Fakta lain turut disampaikan oleh Majelis Ulama Indonesia (MUI) Kabupaten Sukabumi dan Kesbangpol yang mengklarifikasi bahwa bangunan tersebut bukan tempat ibadah, melainkan rumah tinggal. Mereka menyebut peristiwa ini telah diselesaikan secara kekeluargaan, dan warga bersedia mengganti kerusakan yang terjadi.

“Saya pertegas, itu bukan gereja atau tempat ibadah. Itu rumah tempat tinggal. Isu ini harus diluruskan,” tegas Kepala Kesbangpol, Tri Romadhono Suwardianto.
Diketahui, peristiwa dugaan intoleransi yang berakhir dengan perusakan sebuah rumah di Desa Tangkil, Kecamatan Cidahu, Kabupaten Sukabumi, bermula dari adanya aktivitas keagamaan di vila milik Maria Veronica Nina.

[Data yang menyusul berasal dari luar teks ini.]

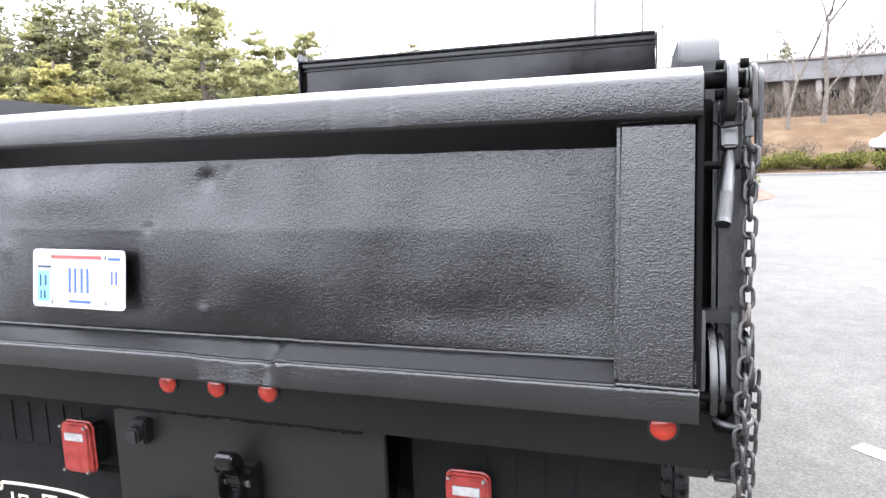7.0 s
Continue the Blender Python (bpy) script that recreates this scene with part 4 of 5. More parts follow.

Di vila yang tidak dihuni secara tetap oleh Nina (70), namun kerap digunakan saat liburan atau menerima keluarga, diketahui terdapat simbol salib besar yang terpasang di taman belakang.

Menurut informasi dari warga sekitar, kegiatan ibadah mulai terpantau sejak 17 Februari 2025 dan dipelopori oleh Weddy, adik dari pemilik vila. Sejak saat itu, aktivitas keagamaan rutin dilakukan di lokasi tersebut tanpa ada pemberitahuan resmi kepada pihak lingkungan setempat atau otoritas desa. Keadaan ini kemudian memicu ketegangan yang berujung pada aksi massa dan perusakan bangunan.